» What to produce: Copy each line containing the word "with" from the records that follow, please.

━━ Data entries ━━

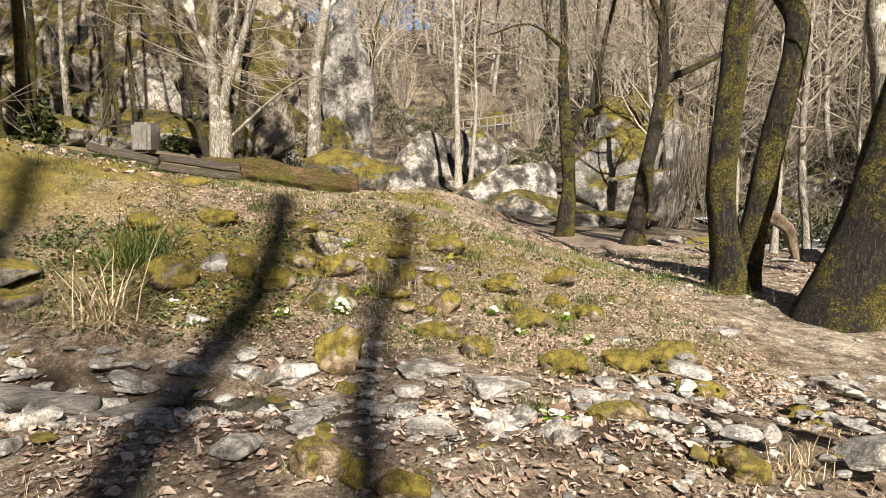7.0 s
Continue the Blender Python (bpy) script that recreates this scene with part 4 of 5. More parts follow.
for i in range(26):
    x, y = rng.uniform(4.6, 11.5), rng.uniform(17, 29)
    s = rng.uniform(0.2, 0.75)
    o = new("stone", FLAKES[rng.integers(0, 10)][rng.integers(0, 3)])
    o.matrix_world = pose(x, y, hz(x, y) + s * 0.1, rng.uniform(-10, 10), rng.uniform(-10, 10), rng.uniform(0, 360)) @ Matrix.Scale(s * 1.3, 4)
    tagged(o, "rounded stone at the edge of the river bed", "stone", "river bed stones")
for i in range(28):
    x, y = rng.uniform(2.6, 6.6), rng.uniform(7.0, 11.2)
    s = rng.uniform(0.12, 0.5)
    o = new("stone", FLAKES[rng.integers(0, 10)][rng.integers(0, 3)])
    o.matrix_world = pose(x, y, hz(x, y) + s * 0.06, rng.uniform(-10, 10), rng.uniform(-10, 10), rng.uniform(0, 360)) @ Matrix.Scale(s * 1.3, 4)
    tagged(o, "low stone along the foot of the path", "stone", "stones beside the path")
# slabs of bedrock that break through the gravel
def slab(x, y, w, d, turn, seed):
    """A flat, split plate of rock laid along the slope of the ground, its top just proud of the gravel."""
    r2 = np.random.default_rng(seed)
    bm = bmesh.new()
    rim = [(sx * w / 2 * r2.uniform(0.75, 1.0), sy * d / 2 * r2.uniform(0.75, 1.0)) for sx, sy in ((-1, -0.5), (-0.5, -1), (0.4, -1), (1, -0.7), (1, 0.4), (0.5, 1), (-0.6, 1), (-1, 0.5))]
    top = [bm.verts.new((px, py, 0)) for px, py in rim]
    low = [bm.verts.new((px * 1.05, py * 1.08, -0.12)) for px, py in rim]
    bm.faces.new(top)
    for a in range(8):
        bm.faces.new((top[a - 1], low[a - 1], low[a], top[a]))
    bmesh.ops.recalc_face_normals(bm, faces=bm.faces)
    bmesh.ops.bevel(bm, geom=[e for e in bm.edges if e.verts[0].co.z == 0 and e.verts[1].co.z == 0], offset=0.012, segments=2, affect="EDGES")
    bmesh.ops.triangulate(bm, faces=bm.faces)
    bmesh.ops.subdivide_edges(bm, edges=list(bm.edges), cuts=4, use_grid_fill=True)
    for q in bm.verts:
        q.co.z += 0.012 * noise.noise(q.co * 5 + Vector((seed, 0, 0)))
    me = bpy.data.meshes.new("bedrock_slab")
    bm.to_mesh(me)
    bm.free()
    me.materials.append(M_stone)
    gxs, gys = (hz(x + 0.3, y) - hz(x - 0.3, y)) / 0.6, (hz(x, y + 0.3) - hz(x, y - 0.3)) / 0.6
    normal = Vector((-gxs, -gys, 1)).normalized()
    ob = new("bedrock_slab", me)
    ob.matrix_world = Matrix.Translation((x, y, hz(x, y) + 0.028)) @ Vector((0, 0, 1)).rotation_difference(normal).to_matrix().to_4x4() @ pose(0, 0, 0, 0, 0, turn)
    tagged(ob, "smooth grey bedrock slab flush with the gravel", "stone", "bedrock slabs")


for i, (x, y, w, d, a) in enumerate(((-1.5, 7.3, 0.85, 0.34, -38), (-1.95, 6.85, 1.0, 0.36, -34), (-1.25, 6.75, 0.8, 0.4, -30), (-2.35, 6.4, 0.8, 0.45, -36), (-1.75, 7.75, 0.6, 0.24, -30), (-1.75, 6.3, 0.7, 0.4, -32), (-2.55, 8.75, 0.45, 0.25, 10), (-3.1, 5.9, 0.6, 0.4, 12))):
    slab(x, y, w, d, a, 640 + i)
# rough dry-stone pile at the end of the bank
for i, (x, y, z, w, h) in enumerate(((-4.9, 11.5, 0.0, 0.6, 0.24), (-4.45, 11.55, 0.0, 0.5, 0.22), (-4.95, 11.65, 0.2, 0.45, 0.26), (-4.4, 11.7, 0.2, 0.5, 0.2), (-4.75, 11.75, 0.4, 0.6, 0.16), (-4.85, 11.8, 0.55, 0.5, 0.22), (-4.9, 11.85, 0.74, 0.62, 0.2), (-4.2, 11.45, 0.0, 0.4, 0.2))):
    rock("wall_stone", "weathered flat stone of a tumbled dry-stone pile", "stone", x, y, (w, w * 0.7, h), M_stone_moss, 660 + i, 4, i * 37 % 60 - 30, 0.05, 9, 0.1, 0.0, 0.64, "dry-stone pile", hz(x, 11.2) + z)


# ---- water ----
def water(name, label, xs, mid, half, z, rough):
    m, nt, b = material(name + "_water", rough)
    b.inputs["Base Color"].default_value = (0.03, 0.028, 0.02, 1)
    b.inputs["Specular IOR Level"].default_value = 0.6
    bump(nt, b, noise_node(nt, 9, 4, 0.6), 0.25, 0.02)
    v, f = [], []
    for i, x in enumerate(xs):
        for j in range(5):
            v.append((x, mid(x) + half * (j / 2 - 1), z(x)))
    for i in range(len(xs) - 1):
        for j in range(4):
            a = i * 5 + j
            f.append((a, a + 5, a + 6, a + 1))
    tagged(new(name, mesh_np(name, v, f, m)), label, "water", kind="structure")


water("runnel_water", "shallow dark water standing in the stony runnel", np.linspace(-7, -0.9, 40), lambda x: float(runnel(np.array([x]))[0]), 0.34, lambda x: 0.352, 0.04)
m_foam, nt, b = material("river_water", 0.2)
nt.links.new(ramp(nt, noise_node(nt, 1.4, 8, 0.7), [(0.45, (0.05, 0.06, 0.055)), (0.62, (0.75, 0.77, 0.78))]), b.inputs["Base Color"])
bump(nt, b, noise_node(nt, 3, 6, 0.7), 0.7, 0.15)
v = [(14 + 0.12 * (y - 20) + dx, y, -1.35 + 0.02 * (y - 20)) for y in np.linspace(8, 44, 40) for dx in (-3.0, 3.0)]
tagged(new("river", mesh_np("river", v, [(2 * i, 2 * i + 1, 2 * i + 3, 2 * i + 2) for i in range(39)], m_foam)), "white tumbling river in its rocky bed", "river", kind="structure")

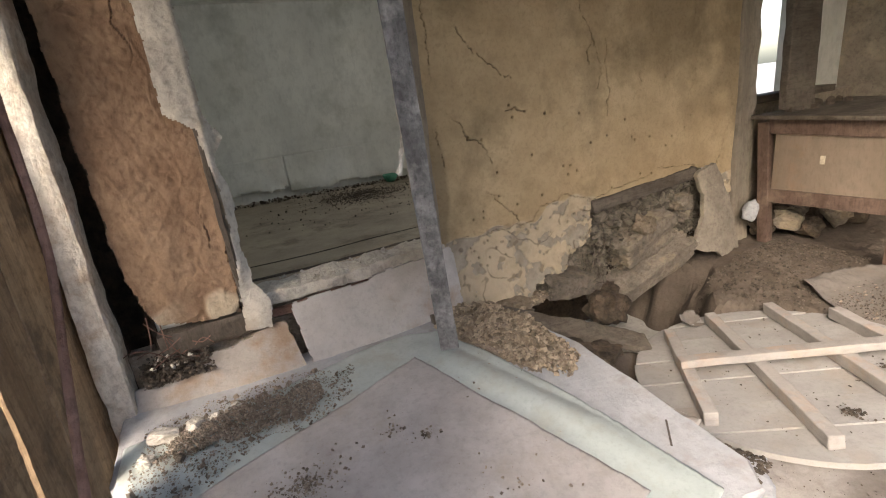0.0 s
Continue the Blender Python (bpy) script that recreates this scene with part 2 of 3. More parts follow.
def tube(points, radius, sides=8, seed=0, taper=1.0, rough=.0):
    bm = bmesh.new()
    rings = []
    P = [Vector(p) for p in points]
    for i, p in enumerate(P):
        d = (P[min(i + 1, len(P) - 1)] - P[max(i - 1, 0)]).normalized()
        a = d.orthogonal().normalized()
        b = d.cross(a)
        r = radius * (1 + (taper - 1) * i / (len(P) - 1))
        rings.append([bm.verts.new(p + (a * math.cos(k * math.tau / sides) + b * math.sin(k * math.tau / sides)) * r * (1 + wob(p, 40, rough, seed + k))) for k in range(sides)])
    for u, v in zip(rings, rings[1:]):
        for k in range(sides):
            bm.faces.new((u[k], u[(k + 1) % sides], v[(k + 1) % sides], v[k]))
    bm.faces.new(rings[0][::-1])
    bm.faces.new(rings[-1])
    return bm


def smooth_line(points, n):
    """n points on a soft curve through the given ones."""
    P = [Vector(p) for p in points]
    out = []
    for i in range(n):
        f = i / (n - 1) * (len(P) - 1)
        k = min(int(f), len(P) - 2)
        t = f - k
        a, b, c, d = P[max(k - 1, 0)], P[k], P[k + 1], P[min(k + 2, len(P) - 1)]
        out.append(.5 * (2 * b + (c - a) * t + (2 * a - 5 * b + 4 * c - d) * t * t + (3 * b - a - 3 * c + d) * t ** 3))
    return out


def inside(x, y, poly):
    hit = False
    for (x1, y1), (x2, y2) in zip(poly, poly[1:] + poly[:1]):
        if (y1 > y) != (y2 > y) and x < (x2 - x1) * (y - y1) / (y2 - y1) + x1:
            hit = not hit
    return hit


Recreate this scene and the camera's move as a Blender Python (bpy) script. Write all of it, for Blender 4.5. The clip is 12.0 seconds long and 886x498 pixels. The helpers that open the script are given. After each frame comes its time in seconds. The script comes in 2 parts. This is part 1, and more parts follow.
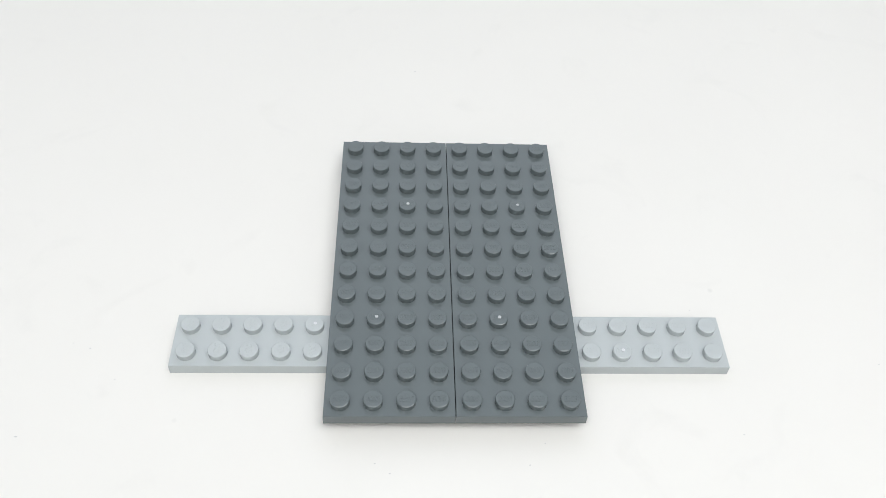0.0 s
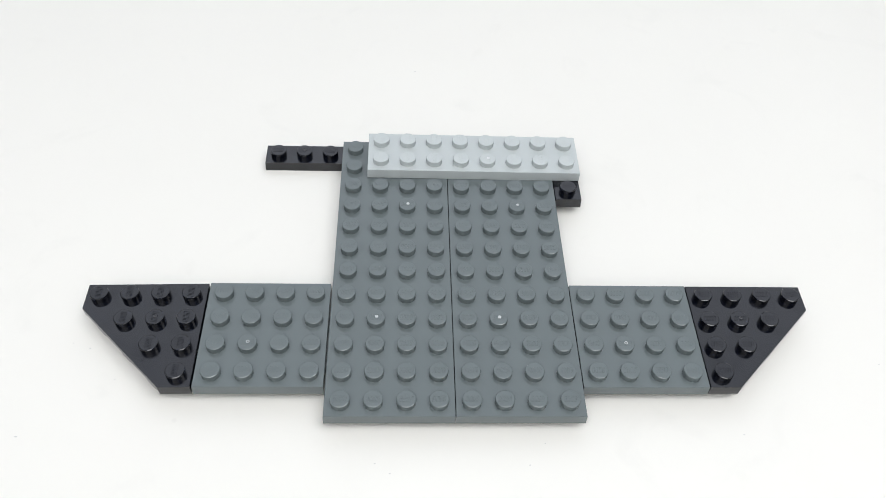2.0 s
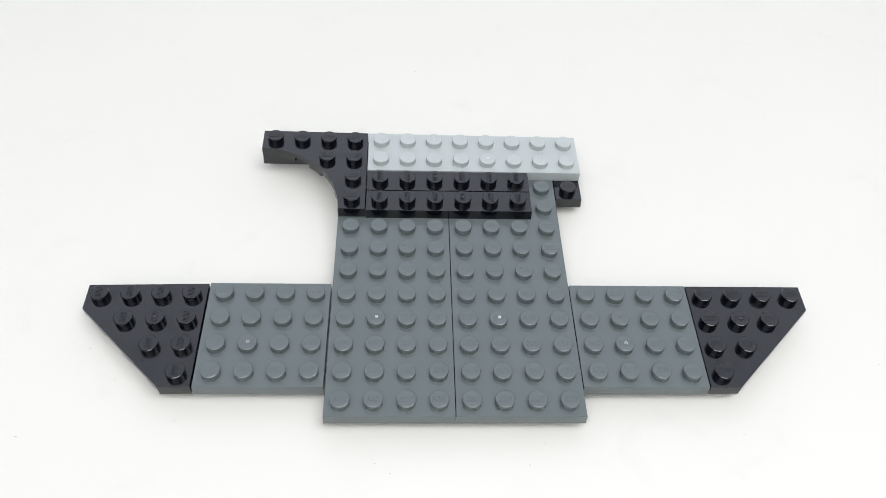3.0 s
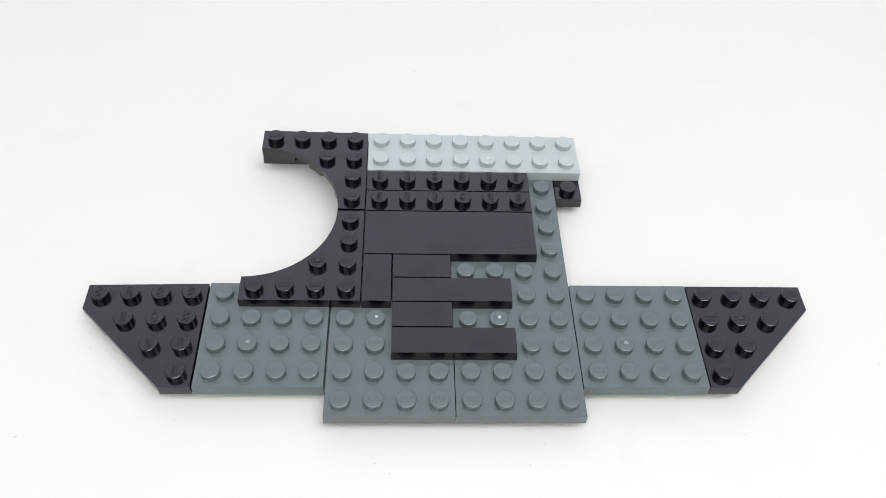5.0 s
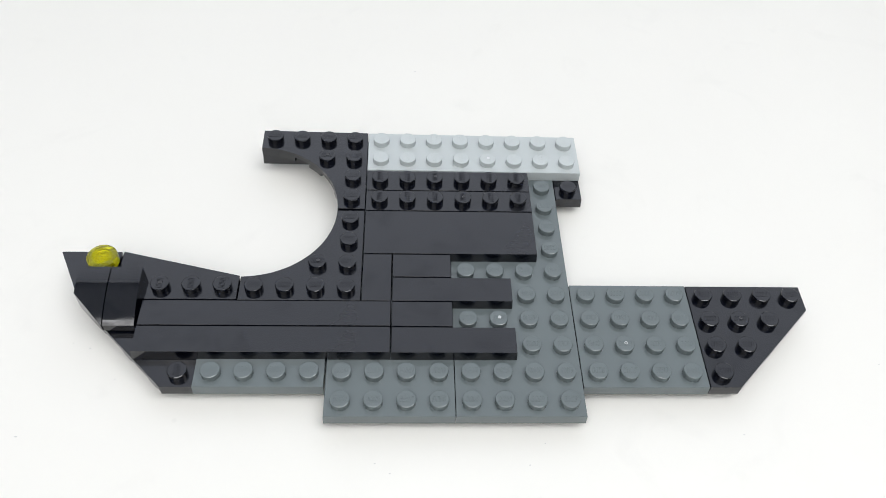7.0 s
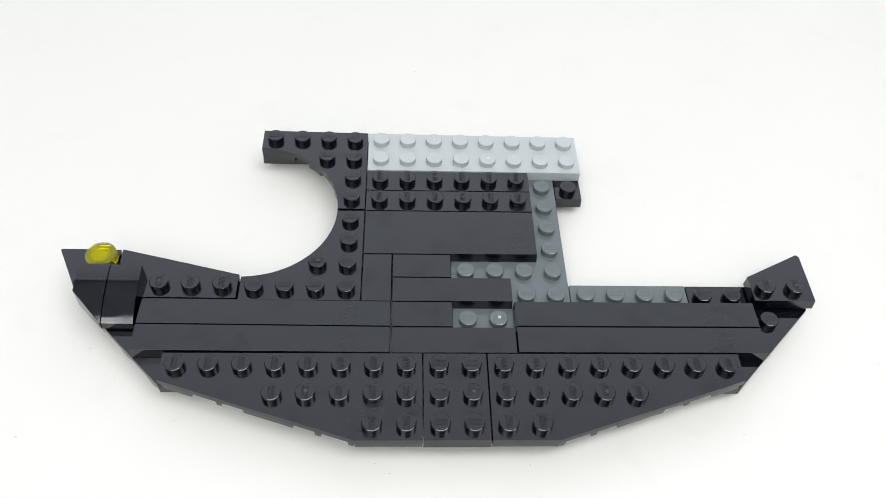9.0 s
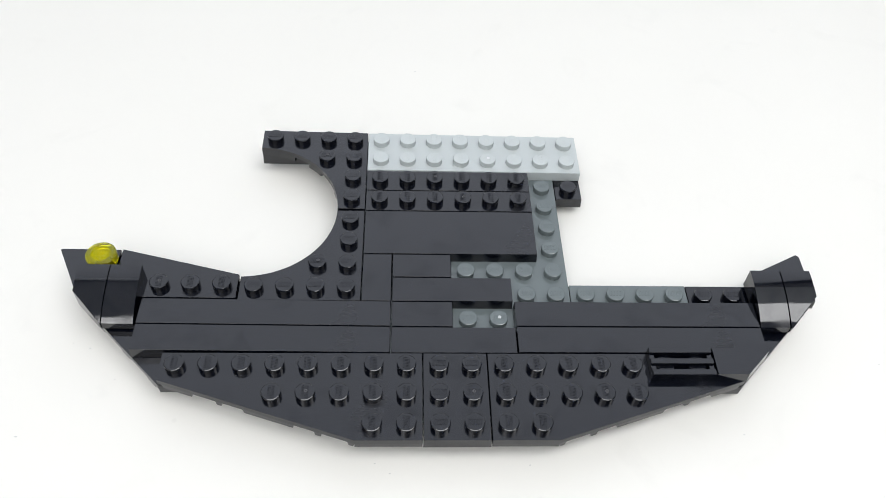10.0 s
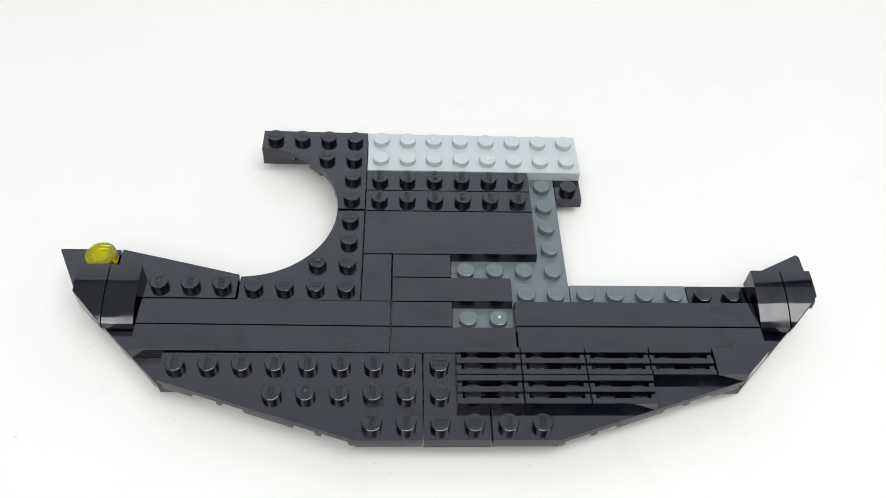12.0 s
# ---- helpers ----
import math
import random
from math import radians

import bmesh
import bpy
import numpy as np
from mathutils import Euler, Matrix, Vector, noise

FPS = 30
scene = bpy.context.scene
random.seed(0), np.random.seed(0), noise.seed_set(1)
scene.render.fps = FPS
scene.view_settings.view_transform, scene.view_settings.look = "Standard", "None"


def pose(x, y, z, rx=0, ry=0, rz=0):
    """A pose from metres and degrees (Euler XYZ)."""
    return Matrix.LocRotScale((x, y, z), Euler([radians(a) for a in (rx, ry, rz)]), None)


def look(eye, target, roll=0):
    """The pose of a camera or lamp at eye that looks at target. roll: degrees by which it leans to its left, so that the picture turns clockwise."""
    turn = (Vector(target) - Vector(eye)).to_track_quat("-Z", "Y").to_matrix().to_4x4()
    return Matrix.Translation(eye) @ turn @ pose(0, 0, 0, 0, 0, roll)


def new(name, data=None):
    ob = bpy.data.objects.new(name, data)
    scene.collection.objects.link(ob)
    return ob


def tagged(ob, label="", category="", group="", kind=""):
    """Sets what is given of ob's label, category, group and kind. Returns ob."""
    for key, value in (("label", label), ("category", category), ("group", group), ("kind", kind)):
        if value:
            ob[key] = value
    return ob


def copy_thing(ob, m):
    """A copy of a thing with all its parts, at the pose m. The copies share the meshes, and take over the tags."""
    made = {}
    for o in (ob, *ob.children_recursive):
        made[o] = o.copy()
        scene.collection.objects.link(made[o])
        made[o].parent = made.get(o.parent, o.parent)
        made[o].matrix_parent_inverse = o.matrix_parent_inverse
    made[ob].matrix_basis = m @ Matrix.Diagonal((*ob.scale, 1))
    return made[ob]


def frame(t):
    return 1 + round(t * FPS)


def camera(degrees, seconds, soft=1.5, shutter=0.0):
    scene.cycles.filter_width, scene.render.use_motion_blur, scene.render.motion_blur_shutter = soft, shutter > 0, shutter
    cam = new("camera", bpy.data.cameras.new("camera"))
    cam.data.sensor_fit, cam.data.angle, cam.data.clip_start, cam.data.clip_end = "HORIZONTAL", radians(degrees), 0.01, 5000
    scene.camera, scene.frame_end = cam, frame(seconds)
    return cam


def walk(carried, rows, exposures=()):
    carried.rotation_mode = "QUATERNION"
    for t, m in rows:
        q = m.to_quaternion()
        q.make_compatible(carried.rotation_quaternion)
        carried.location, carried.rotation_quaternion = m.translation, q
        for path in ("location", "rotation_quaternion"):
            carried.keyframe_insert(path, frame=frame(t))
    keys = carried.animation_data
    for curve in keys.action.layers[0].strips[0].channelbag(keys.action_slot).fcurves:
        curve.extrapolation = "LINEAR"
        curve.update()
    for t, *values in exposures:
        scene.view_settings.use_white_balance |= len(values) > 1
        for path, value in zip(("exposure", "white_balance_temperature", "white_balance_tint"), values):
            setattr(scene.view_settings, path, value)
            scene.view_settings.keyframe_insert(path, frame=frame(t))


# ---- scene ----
S = 0.008          # stud pitch
PL = 0.0032        # plate height
MM = 0.001

# ---------------------------------------------------------------- camera
eye = Vector((-0.012995, -0.097099, 0.185439))
yaw, dip = radians(4.2329), radians(50.0342)
ahead = Vector((math.sin(yaw) * math.cos(dip), math.cos(yaw) * math.cos(dip), -math.sin(dip)))
cam = camera(56.0, 12.0, soft=0.75)
stand = look(eye, eye + ahead, 3.764)
walk(cam, [(0.0, stand), (12.0, stand)], exposures=[(0.0, -0.16), (0.33, -0.16), (0.37, -0.12), (0.63, -0.12), (0.7, -0.08), (7.2, -0.08), (8.8, -0.02), (12.0, -0.02)])

# ---------------------------------------------------------------- light
world = bpy.data.worlds.new("room_air")
world.use_nodes = True
world.node_tree.nodes["Background"].inputs[0].default_value = (0.9, 0.95, 1.0, 1)
world.node_tree.nodes["Background"].inputs[1].default_value = 0.05
scene.world = world

lamp = bpy.data.lights.new("softbox", "AREA")
lamp.shape, lamp.size, lamp.size_y = "RECTANGLE", 1.2, 0.32
lamp.energy, lamp.color = 7.8, (0.99, 0.992, 1.0)
softbox = new("softbox_light", lamp)
softbox.matrix_world = pose(0.14, -0.235, 1.0, 0, 0, 20)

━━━

» Answer to this task:
Continue the Blender Python (bpy) script that recreates this scene with part 4 of 5. More parts follow.
    tagged(ob, "smooth grey bedrock slab flush with the gravel", "stone", "bedrock slabs")
Continue the Blender Python (bpy) script that recreates this scene with part 2 of 3. More parts follow.
    """A copy of a thing with all its parts, at the pose m. The copies share the meshes, and take over the tags."""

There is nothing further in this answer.